(For detailed description read PROJECT REPORT.pdf!)
Sentiment analysis on text messages. Classifies into positive or negative and has algorithm options between Logistic, SVM and Naive Bayes. Example:
STEP 0) Preparation Download all the files provided.
If you have downloaded the pickle files, you can skip straight to step3. If the files need to be generated project.py will result in an error, you will need to follow step one and two.
Ensure the following libraries are installed/accessible: nltk pandas sklearn pickle csv numpy os re tkinter
STEP 1) Preprocessing:
Run textProcessing.py from the command line using:
python3 textProcessing.py
Make sure that textProcessing and the sentiment140 training csv file (from https://www.kaggle.com/kazanova/sentiment140) are in the same folder.

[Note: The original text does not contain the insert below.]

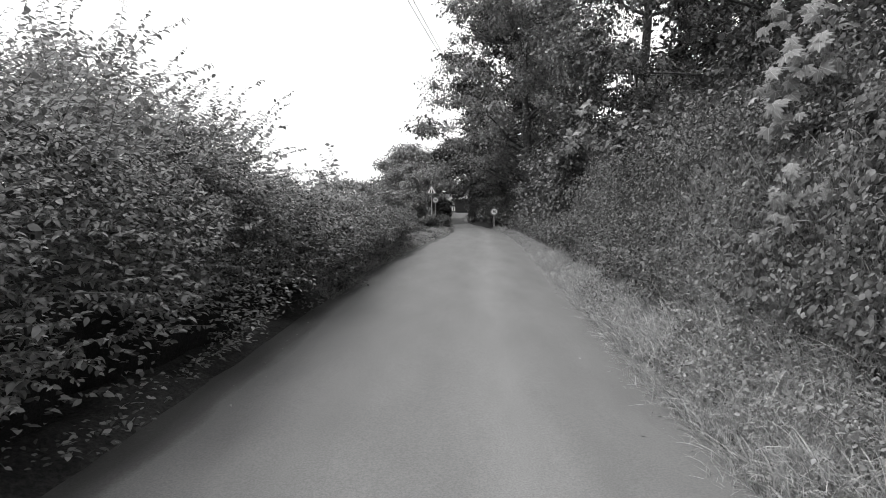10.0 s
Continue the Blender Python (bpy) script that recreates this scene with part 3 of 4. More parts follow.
def hazel(label, base, n, spread, length, leaf, rise, lean_to):
    ob = tagged(new("hazel_bush"), label, "bush")
    lv, st = shoots(base, n, spread, length, leaf, rise, lean_to)
    part("stemwork", raw_mesh("stemwork", *st, M_TWIG), None, ob)["kind"] = "stuff"
    g = float(ground_z(base[0], base[1]))
    for _ in range(4):
        tip = np.array(base) + rng.normal(size=3) * np.array(spread) * 0.8
        part("main_stem", raw_mesh("main_stem", *tube(wander((base[0] + rng.normal() * 0.2, base[1] + rng.normal() * 0.2, g - 0.1), tip, 7, 0.05), np.linspace(0.035, 0.012, 7), 6), M_BARK), None, ob)
    part("leaves", raw_mesh("leaves", *lv, M_HAZEL), None, ob)["kind"] = "stuff"
    return ob


hazel("hazel bush with arching leafy shoots above the hedge", (-6.4, 14.8, 1.8), 460, (0.9, 0.8, 0.6), 1.8, 0.13, 0.35, (0.6, -0.1, 0.35))
hazel("tall hazel bush with arching leafy shoots against the sky", (-5.4, 8.4, 1.9), 400, (0.8, 0.8, 0.6), 1.5, 0.105, 0.45, (0.4, -0.1, 0.5))
hazel("elder and hazel growth rising from the hedge top", (-3.4, 5.6, 1.5), 260, (0.6, 1.0, 0.35), 0.9, 0.09, 0.4, (0.3, -0.15, 0.5))
hazel("leafy hazel growth leaning out over the near hedge", (-3.0, 3.2, 1.5), 170, (0.4, 0.9, 0.25), 0.7, 0.085, 0.4, (0.6, -0.1, 0.4))
hazel("low leafy growth on top of the hedge", (-2.6, 11.0, 1.1), 260, (0.7, 2.2, 0.25), 0.8, 0.09, 0.3, (0.4, -0.1, 0.4))

# leafy shoots all over the hedge's face
def hedge_starts(n, y0, y1):
    y = rng.uniform(y0, y1, n)
    a = rng.uniform(0.05, 1, n) ** np.where(y < 8, 0.42, 0.75)
    l = road_edges(y)[0] - np.interp(y, [11, 18, 26], [0, 0.45, 1.2])
    x = l - 0.3 + 0.33 * np.sin(a * 2.3) - 0.5 * a ** 4 - rng.uniform(0, 0.3, n)
    return np.stack([x, y, 0.08 + a * hedge_profile(y) * (1 + 0.12 * wobble(y, a * 0, 0.8))], -1)


for count, y0, y1, size in ((1500, 0, 7, 0.046), (1700, 7, 17, 0.056)):
    lv, st = shoots((0, 0, 0), count, (0, 0, 0), 0.42, size, 0.2, (0.75, -0.2, 0.1), 1.0, hedge_starts(count, y0, y1))
    part("shoot_leaves", raw_mesh("shoot_leaves", *lv, M_HEDGE), None, hedge)
    part("shoot_twigs", raw_mesh("shoot_twigs", *st, M_TWIG), None, hedge)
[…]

The script will then output a file called cleaned_data.csv in the same folder
STEP 2) Model Training:
Ensuring you have cleaned_data.csv from the previous step in the same folder, do the following:
- Run Logistic.py from the command line using: python3 Logistic.py
- Run SVM.py from the command line using: python3 SVM.py
- Run NB.py from the command line using: python3 NB.py
All of these use a count vectorizor with unigrams. Now you should have 3 distinct pickle files in the pickled_models folder.
STEP 3) Running the classifier
Ensuring you have the 3 pickle files in the pickled_models folder, do the following:
-
Run project.py from the command line using:
python3 project.py
-This will open up a GUI. On the left most side, there is a send message button. In the middle there is a textbox for entering text. On the right is a drop down menu of models.
-Select the model from the drop down menu, enter the text and press the enter key (or click on the send message button).
-If the sentiment is predicted to be positive, the text box will turn blue. If negative, it will turn red
-For Logistic and Naive Bayes models, the probability will also be printed in the terminal. SVM only classifies 0 for negative and 1 for positive.